Zitiervorschlag: BGH, 2 StR 219/99, Beschluss v. 16.06.1999, HRRS-Datenbank, Rn. X


BGH 2 StR 219/99 - Beschluß v. 16. Juni 1999 (LG Frankfurt/Main)

Verletzung des § 258 Abs. 2 und 3 StPO; Unterbringung in einer Entziehungsanstalt

§ 258 Abs. 2 und 3 StPO; § 64 StGB

Leitsatz des Bearbeiters

Das Tatgericht hat diese Maßregel (§ 64 StGB) zu erörtern und gegebenenfalls zwingend anzuordnen, wenn die tatbestandlichen Voraussetzungen (z. B. Taten im Zusammenhang mit Alkohol oder Drogenmißbrauch) vorliegen, ein Wahlrecht oder ein Spielraum ist ihm dabei nicht eingeräumt.

Entscheidungstenor

1. Auf die Revisionen der Angeklagten wird das Urteil des Landgerichts Frankfurt am Main vom 11. November 1998 - soweit die Angeklagten verurteilt worden sind - mit den Feststellungen aufgehoben.

2. Im Umfang der Aufhebung wird die Sache zu neuer Verhandlung und Entscheidung, auch über die Kosten der Rechtsmittel, an eine andere Strafkammer des Landgerichts zurückverwiesen.

Gründe

Das Landgericht hat die Angeklagten wegen schweren Raubes zu Freiheitsstrafen verurteilt. Deren Revisionen haben mit der Rüge der Verletzung des § 258 Abs. 2 und 3 StPO Erfolg.

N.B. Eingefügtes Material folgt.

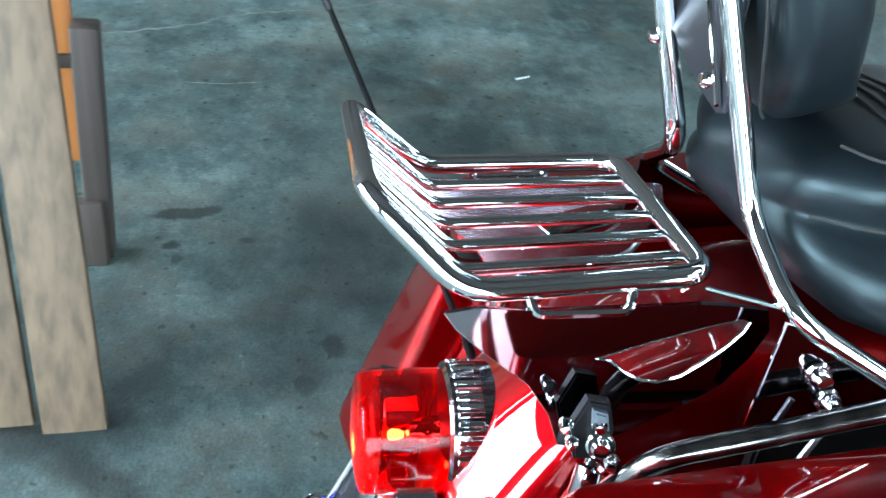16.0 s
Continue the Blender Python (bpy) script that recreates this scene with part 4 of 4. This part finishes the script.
part("front_fender", loft([[Vector((x, 1.93 + (0.35 + 0.02 * (1 - (x / 0.085) ** 2)) * math.cos(radians(a)), 0.325 + (0.35 + 0.02 * (1 - (x / 0.085) ** 2)) * math.sin(radians(a)))) for x in (-0.085, -0.06, -0.03, 0, 0.03, 0.06, 0.085)] for a in range(25, 166, 7)], closed=False), RED, bike)
part("handlebar", tube(smooth_path([(-0.4, 1.32, 1.02), (-0.22, 1.5, 1.0), (-0.06, 1.6, 0.9), (0.06, 1.6, 0.9), (0.22, 1.5, 1.0), (0.4, 1.32, 1.02)], 0.06, 6), 0.0125, 12), CHROME, bike)
part("side_stand", tube(smooth_path([(-0.12, 1.05, 0.2), (-0.3, 1.12, 0.078), (-0.33, 1.08, 0.072)], 0.03), 0.011, 10), GLOSS_BLACK, bike)

# clips and strap loops on the inner edge of each bag lid
def make_loop(s):
    part("lid_strap", flip(tube(smooth_path([(0.205, 0.322, 0.742), (0.204, 0.305, 0.708), (0.205, 0.288, 0.698), (0.206, 0.262, 0.694)], 0.012), 0.003, 8), s), STEEL, bike, "thin lid tether")


both_sides(make_loop)


# ---- timber stand beside the motorcycle ----
stand = empty("timber_stand", pose(-0.74, -0.42, 0), "leaning raw pine boards on a dark timber frame", "timber stand")
lean_m = Matrix.Rotation(radians(-17.3), 4, "Y") @ Matrix.Rotation(radians(3.4), 4, "X")
for dy, z0 in ((0.0, 0.0), (-0.115, 0.02)):
    b = part("board", box(-0.011, dy, 0.55 + z0, 0.022, 0.104, 1.1, 0.003, m=lean_m), PINE, stand, "raw pine board")
tip = Matrix.Translation((-0.503, -0.012, 0)) @ Matrix.Rotation(radians(-2.0), 4, "X")
part("post", box(0, 0, 0.255, 0.05, 0.05, 0.5, 0.006, m=tip), BROWN, stand, "dark stained post")
part("foot_block", box(-0.478, -0.023, 0.074, 0.03, 0.054, 0.148, 0.005), BROWN, stand, "dark stained foot block")
panel = part("panel", box(-0.56, -0.095, 0.5, 0.016, 0.14, 0.62, 0.003), ORANGE_WOOD, stand, "orange varnished board")
part("batten", box(-0.545, -0.085, 0.41, 0.014, 0.12, 0.026, 0.003), BROWN, panel, "dark batten across the board")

Den Angeklagten wurde nach den Schlußvorträgen der Staatsanwaltschaft und der Verteidiger das letzte Wort nicht gewährt. Dies ist - als wesentliche Förmlichkeit (BGHSt 22, 278, 280) - durch den Inhalt der Sitzungsniederschrift bewiesen (§ 274 StPO). Ein Fall, in dem ausnahmsweise ausgeschlossen werden kann, daß das angefochtene Urteil auf der Verletzung des § 258 Abs. 2 und 3 StPO beruht, ist nicht gegeben, ebensowenig die Möglichkeit, daß nur der Strafausspruch, nicht auch der Schuldspruch, von dem Verfahrensfehler berührt wird (zum Beruhen vgl. Kleinknecht/Meyer-Goßner, StPO 44. Aufl. 258 Rdn. 34 m.w.N.; BGHR StPO § 258 Abs. 3 Wiedereintritt 7 bis 9; BGH, Beschl. vom 16. März 1999 - 4 StR 588/98).

Die Sache muß deshalb neu verhandelt werden. Dabei wird auch zu prüfen sein, ob gemäß § 64 StGB die Unterbringung beider Angeklagter in einer Entziehungsanstalt in Betracht kommt. Das Tatgericht hat diese Maßregel zu erörtern und gegebenenfalls (nach Anhörung eines Sachverständigen: § 246 a StPO) zwingend anzuordnen, wenn die tatbestandlichen Voraussetzungen (z. B. Taten im Zusammenhang mit Alkohol oder Drogenmißbrauch) vorliegen, ein Wahlrecht oder ein Spielraum ist ihm dabei nicht eingeräumt (st. Rspr. vgl. BGHSt 37, 5, 7; 38, 362, 363; Detter NStZ 1999, 124. m.w.N.).